Выбрать главу

Елизавета возила с собой фотографию (31) жениха и переписывалась с ним на протяжении всего путешествия, рассказывая о своих приключениях. Она восторгалась красотой диких южноафриканских пейзажей и поражалась после лондонского дефицита изобилию продуктов и товаров в витринах. Сидя на аэродроме зулусской территории, Лилибет и Маргарет изумленно смотрели (32), как пять тысяч полуголых воинов в набедренных повязках, звериных шкурах, бусах и перьях, потрясая копьями и щитами, притопывают и припевают в ритуальном танце. Принцессы замирали перед водопадом Виктория, любовались дикими животными в Крюгеровском национальном парке, ходили по тропам Драконовых гор в заповеднике Наталь и стригли перья у страусов. Но Елизавета чувствовала “неловкость за то, что мы тут греемся на солнце, пока остальные мерзнут, – признавалась она королеве Марии. – До нас доходят ужасные вести о погоде и ситуации с топливом на родине <…> Надеюсь, вам не очень туго пришлось” (33).

Королевская делегация непрерывно находилась в дороге, проведя тридцать пять дней своего насыщенного графика в Белом поезде из четырнадцати кондиционированных вагонов, выкрашенных в цвет слоновой кости с золотом. Елизавета наблюдала, как родители выдерживают бесконечные встречи, разномастные представления и празднования, умудряясь при этом проявлять живой интерес к происходящему. Напряжение от постоянного пребывания на виду – чувство, “будто тебя выжали досуха” (34), как выразилась мать в разговоре со своей племянницей в середине путешествия, – Елизавета ощущала и на себе. Она видела, как отец бывает готов взорваться, когда у него сдают силы и нервы, и как мать гасит его “вспышки” (35) легким прикосновением. То ли от неизвестной, точащей его изнутри болезни, то ли от сильных нагрузок король ощутимо терял в весе.

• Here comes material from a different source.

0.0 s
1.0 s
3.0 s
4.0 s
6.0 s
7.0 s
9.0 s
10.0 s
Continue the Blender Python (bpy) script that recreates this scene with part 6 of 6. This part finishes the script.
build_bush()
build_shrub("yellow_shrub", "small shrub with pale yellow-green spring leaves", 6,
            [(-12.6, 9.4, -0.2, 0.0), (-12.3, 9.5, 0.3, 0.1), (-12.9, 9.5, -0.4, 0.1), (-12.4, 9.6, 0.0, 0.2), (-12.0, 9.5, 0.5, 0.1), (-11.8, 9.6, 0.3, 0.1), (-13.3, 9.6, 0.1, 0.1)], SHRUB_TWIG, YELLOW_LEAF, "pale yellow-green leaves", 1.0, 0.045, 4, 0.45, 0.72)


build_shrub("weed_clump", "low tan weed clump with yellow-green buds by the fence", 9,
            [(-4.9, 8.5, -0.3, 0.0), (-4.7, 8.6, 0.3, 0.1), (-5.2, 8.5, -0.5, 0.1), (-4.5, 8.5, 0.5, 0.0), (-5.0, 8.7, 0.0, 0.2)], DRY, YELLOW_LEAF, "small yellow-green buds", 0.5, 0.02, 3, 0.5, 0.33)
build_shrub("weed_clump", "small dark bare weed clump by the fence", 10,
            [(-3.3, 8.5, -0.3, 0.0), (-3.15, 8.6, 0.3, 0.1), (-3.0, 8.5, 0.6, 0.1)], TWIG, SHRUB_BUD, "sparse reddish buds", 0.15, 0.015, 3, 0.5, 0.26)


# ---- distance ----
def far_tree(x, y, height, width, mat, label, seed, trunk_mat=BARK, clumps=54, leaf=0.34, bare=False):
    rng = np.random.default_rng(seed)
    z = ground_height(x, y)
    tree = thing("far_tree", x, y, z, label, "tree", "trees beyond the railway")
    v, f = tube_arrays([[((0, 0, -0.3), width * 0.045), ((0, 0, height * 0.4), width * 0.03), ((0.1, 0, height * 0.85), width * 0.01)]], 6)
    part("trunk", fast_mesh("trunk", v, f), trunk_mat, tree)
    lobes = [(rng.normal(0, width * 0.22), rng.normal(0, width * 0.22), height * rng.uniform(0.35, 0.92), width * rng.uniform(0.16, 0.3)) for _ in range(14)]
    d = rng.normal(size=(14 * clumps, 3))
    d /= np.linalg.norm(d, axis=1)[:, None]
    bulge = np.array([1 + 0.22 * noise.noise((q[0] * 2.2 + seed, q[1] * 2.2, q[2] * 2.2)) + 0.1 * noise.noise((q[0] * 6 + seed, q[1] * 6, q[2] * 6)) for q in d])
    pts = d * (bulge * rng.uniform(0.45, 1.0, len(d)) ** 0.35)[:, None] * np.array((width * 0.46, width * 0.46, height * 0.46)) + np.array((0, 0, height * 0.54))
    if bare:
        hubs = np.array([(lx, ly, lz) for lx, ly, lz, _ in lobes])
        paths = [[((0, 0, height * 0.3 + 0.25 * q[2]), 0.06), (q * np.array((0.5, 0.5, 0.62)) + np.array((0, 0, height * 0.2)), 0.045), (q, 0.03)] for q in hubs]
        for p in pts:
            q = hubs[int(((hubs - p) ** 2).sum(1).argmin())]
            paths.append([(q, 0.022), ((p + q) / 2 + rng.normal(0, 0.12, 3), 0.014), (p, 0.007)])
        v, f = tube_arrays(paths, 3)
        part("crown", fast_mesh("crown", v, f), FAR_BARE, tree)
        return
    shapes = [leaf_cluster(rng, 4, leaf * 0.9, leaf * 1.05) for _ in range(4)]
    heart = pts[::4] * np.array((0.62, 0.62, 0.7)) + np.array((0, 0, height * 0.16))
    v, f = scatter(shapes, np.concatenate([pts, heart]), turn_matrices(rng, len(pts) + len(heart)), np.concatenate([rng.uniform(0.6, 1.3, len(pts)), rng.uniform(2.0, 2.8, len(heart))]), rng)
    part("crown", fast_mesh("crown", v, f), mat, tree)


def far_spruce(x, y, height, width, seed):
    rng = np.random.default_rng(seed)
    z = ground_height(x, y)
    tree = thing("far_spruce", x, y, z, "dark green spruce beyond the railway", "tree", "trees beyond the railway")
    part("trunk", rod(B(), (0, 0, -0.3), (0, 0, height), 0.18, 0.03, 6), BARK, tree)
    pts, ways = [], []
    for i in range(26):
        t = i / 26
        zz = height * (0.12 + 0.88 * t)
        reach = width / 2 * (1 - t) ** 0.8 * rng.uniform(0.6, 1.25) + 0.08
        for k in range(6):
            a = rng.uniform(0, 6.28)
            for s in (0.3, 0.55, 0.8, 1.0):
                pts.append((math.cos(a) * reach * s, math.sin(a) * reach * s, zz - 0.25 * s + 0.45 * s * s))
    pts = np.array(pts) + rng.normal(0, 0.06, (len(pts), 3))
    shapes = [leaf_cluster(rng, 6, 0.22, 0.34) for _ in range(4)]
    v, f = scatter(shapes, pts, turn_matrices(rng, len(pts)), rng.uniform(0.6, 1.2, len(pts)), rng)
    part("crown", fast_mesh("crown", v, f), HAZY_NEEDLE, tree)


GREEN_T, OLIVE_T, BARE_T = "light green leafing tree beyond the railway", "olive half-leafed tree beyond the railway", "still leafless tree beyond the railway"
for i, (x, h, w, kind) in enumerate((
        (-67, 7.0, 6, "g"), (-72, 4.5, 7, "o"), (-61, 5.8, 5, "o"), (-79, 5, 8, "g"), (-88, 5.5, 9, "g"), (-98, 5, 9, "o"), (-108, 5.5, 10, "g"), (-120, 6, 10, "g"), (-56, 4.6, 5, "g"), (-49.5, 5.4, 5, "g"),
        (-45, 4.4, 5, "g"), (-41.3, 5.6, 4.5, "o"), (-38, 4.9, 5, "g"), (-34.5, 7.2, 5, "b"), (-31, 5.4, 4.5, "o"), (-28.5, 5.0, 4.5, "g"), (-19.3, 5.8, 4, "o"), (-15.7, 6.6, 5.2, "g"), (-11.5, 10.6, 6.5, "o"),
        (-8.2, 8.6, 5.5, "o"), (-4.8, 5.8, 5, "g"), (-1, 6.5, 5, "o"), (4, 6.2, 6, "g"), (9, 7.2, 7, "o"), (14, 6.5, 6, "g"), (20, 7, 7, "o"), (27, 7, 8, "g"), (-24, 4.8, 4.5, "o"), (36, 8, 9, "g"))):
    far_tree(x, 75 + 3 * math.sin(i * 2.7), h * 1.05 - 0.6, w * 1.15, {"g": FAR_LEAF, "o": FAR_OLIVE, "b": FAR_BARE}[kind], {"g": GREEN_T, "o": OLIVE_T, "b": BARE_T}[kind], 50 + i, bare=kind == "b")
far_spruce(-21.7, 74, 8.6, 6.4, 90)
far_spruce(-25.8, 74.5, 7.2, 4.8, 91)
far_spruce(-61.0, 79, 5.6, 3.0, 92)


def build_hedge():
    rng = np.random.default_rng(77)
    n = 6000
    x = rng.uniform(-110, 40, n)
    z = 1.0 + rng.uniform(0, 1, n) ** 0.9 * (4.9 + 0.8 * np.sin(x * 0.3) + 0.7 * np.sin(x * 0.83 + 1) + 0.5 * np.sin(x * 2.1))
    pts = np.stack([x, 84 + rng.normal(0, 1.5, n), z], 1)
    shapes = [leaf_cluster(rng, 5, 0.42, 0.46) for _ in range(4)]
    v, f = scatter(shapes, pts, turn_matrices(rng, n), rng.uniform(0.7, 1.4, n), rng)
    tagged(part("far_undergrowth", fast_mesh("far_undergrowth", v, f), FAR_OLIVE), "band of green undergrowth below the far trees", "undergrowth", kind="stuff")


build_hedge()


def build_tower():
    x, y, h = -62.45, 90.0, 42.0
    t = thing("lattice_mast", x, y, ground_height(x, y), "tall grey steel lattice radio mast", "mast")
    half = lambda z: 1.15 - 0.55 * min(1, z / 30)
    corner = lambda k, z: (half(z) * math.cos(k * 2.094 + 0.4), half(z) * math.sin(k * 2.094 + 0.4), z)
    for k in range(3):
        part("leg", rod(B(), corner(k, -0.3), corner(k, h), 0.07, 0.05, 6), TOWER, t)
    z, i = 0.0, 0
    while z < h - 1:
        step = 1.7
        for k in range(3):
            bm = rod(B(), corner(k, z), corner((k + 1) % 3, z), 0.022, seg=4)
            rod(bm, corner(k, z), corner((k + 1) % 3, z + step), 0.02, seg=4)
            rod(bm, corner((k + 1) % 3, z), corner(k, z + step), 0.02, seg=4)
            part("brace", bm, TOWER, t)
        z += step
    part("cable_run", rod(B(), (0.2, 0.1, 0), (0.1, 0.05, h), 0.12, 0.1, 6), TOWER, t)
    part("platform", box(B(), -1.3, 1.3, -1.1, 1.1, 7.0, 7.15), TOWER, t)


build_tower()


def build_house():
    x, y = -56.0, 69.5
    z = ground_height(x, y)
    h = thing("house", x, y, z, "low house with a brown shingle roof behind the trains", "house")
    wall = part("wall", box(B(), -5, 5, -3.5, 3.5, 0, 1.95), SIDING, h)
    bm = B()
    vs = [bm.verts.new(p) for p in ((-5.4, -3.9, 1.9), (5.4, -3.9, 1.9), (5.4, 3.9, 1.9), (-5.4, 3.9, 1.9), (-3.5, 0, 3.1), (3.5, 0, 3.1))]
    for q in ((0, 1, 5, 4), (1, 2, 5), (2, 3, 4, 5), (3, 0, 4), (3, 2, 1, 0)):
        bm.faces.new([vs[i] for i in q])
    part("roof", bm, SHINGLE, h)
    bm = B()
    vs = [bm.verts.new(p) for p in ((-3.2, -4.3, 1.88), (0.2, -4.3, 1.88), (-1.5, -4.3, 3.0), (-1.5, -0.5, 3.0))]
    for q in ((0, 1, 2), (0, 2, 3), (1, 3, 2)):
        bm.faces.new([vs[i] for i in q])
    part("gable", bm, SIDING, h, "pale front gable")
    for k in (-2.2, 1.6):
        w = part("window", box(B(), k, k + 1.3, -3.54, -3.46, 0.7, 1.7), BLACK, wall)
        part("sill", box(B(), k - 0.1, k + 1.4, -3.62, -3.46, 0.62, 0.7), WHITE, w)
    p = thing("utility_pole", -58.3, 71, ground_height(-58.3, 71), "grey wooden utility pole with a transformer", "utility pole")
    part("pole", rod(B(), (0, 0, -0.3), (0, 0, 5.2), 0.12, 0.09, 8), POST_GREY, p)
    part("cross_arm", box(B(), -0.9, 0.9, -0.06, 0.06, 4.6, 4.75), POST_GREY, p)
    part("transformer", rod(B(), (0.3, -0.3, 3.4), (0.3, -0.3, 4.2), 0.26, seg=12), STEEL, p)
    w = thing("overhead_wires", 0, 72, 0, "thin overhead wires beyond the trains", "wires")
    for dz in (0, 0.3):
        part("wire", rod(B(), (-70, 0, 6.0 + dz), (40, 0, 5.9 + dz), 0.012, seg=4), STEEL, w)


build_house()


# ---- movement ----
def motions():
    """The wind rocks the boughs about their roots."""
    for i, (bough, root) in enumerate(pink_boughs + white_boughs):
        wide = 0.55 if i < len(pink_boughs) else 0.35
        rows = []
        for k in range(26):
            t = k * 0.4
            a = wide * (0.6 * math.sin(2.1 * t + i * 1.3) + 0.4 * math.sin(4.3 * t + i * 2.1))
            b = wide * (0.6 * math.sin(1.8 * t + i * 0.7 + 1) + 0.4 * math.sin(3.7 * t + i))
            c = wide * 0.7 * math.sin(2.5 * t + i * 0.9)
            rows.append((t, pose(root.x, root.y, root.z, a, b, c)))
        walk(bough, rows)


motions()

Южную Африку лихорадило, что неудивительно для страны под управлением белого меньшинства, которое раскалывалось на африканеров преимущественно голландского происхождения и англоязычную прослойку – суровое наследие Англо-бурских войн XIX века, в которых британцы жестоко подавляли восстания голландских поселенцев и создавали собственные колонии. Королевский визит отчасти был попыткой Георга VI способствовать примирению и поддержать премьер-министра фельдмаршала Яна Смэтса, африканера, получившего образование в Англии.

Смэтс готовился ко всеобщим выборам 1948 года, но многие африканеры считали, что он слишком близок к Британии и слишком симпатизирует темнокожим. Выступая против наделения их политической властью, Смэтс тем не менее был сторонником патерналистских мер, улучшающих условия жизни темнокожих. Оппозиционная Национальная партия африканеров выступала за политику апартеида, расовой сегрегации и порабощения. В конечном счете ратующие за апартеид экстремисты победили, почти на полвека загнав Южную Африку в тупик изоляционизма. Лилибет видела, как разделяют по расовому признаку зрителей на мероприятиях, и наблюдала политический раскол среди белых. Непредвзятые представления о репрессивной политике в Южной Африке и соседней Родезии сослужили ей впоследствии неоценимую службу, когда пришлось разбираться в расовых разногласиях, угрожавших целостности Содружества.

Кульминацией путешествия стал для Елизаветы ее двадцать первый день рождения 21 апреля. Южная Африка праздновала совершеннолетие принцессы как государственный праздник – с военными парадами, балом в честь Елизаветы и фейерверками. Смэтс преподнес имениннице ожерелье из двадцати одного бриллианта. Сама Елизавета отметила эту важную жизненную веху проникновенной речью, посвященной молодежи, вместе с ней “пережившей грозные годы Второй мировой войны” (36). Речь была написана (37) Дермотом Мора, историком-монархистом и автором передовиц “The Times”, а затем отшлифована Томми Ласселлом, придавшим ей “победоносное звучание Тильбюрийской речи другой Елизаветы и бессмертную простоту знаменитого “Я буду хорошей!” Виктории” (38).

Елизавета прослезилась, когда прочла этот текст в первый раз (39). Пусть не она сочиняла эти слова, но они оказались настолько созвучны ее собственным мыслям и чувствам, что выступление получилось неподдельно искренним и характеризует королеву по сей день. Если “двести миллионов людей плачут, слушая вашу речь… значит, цель достигнута” (40), – сказал Елизавете Ласселл.